Fashion retailers paint a mixed picture of trade over the Easter bank holiday, which started with patchy weather but ended on a sunny note.
Retail data company Springboard revealed a 0.5% rise in footfall over the long weekend, with retail parks up 1.2% and shopping centres up 0.5%.
However, high street footfall was down 0.4% overall, largely due to a lack of shoppers on Good Friday, when it dipped by 10%. This was offset by Easter Monday, when footfall rose 3.5% year on year.
One managing director of a high street footwear chain described Easter trade as “lacklustre”. However, he added: “We’re beginning to get a sense that summer is finally starting so we’re not panicking too much with seasonable stock.”

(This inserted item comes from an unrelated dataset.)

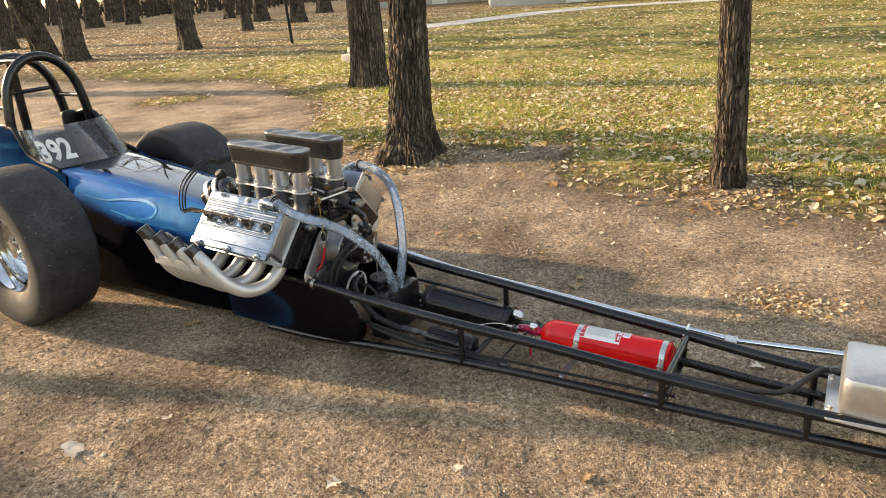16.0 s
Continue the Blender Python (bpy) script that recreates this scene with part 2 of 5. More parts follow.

The Dune Group founder and executive chairman Daniel Rubin said: “We had a good Easter driven by a very strong performance from men’s, handbags and accessories, and good performance on women’s’ driven by our mid-season Sale.
“Traffic to the stores didn’t suffer as much as we feared and our recently refitted stores in Brent Cross [London], Dublin, Metro [Gateshead] and Lakeside [Essex] saw exceptional increases in footfall and sales.”
This was echoed by independent retailers. Pamela Shiffer, owner of the eponymous womenswear independent in Primrose Hill, London, said: “There were serious customers out who were spending across the board.”
Womenswear boutique Sunday Best in Rawtenstall, Lancashire, closed on Good Friday and Easter Monday, but owner Jan Shutt said trade in the run-up to the weekend was strong. She added: “The weather had been fantastic for us; it brought people out wanting to pick up items for social occasions.”
Darren Hoggett, co-owner of J&B Menswear in Norwich, said sales over the bank holiday weekend were up by 5% on 2014. However, he added that because Easter was earlier this year he would have to “wait and see how [spring] pans out overall”.
Meanwhile Pauline Brown, owner of kidswear shop Kiddiewinks in Keswick, Cumbria, said trade was quiet. “Everyone in this town loves being outdoors and with the good weather they don’t want to go shopping; they go on walks and to the park instead.”
Despite reports suggesting that customers were curbing spending on clothes in favour of big-ticket items such as technology, cars and travel, retailers said customers were out making fashion purchases.
“Women still want to shop on a regular basis and have something new to wear,” said Shutt.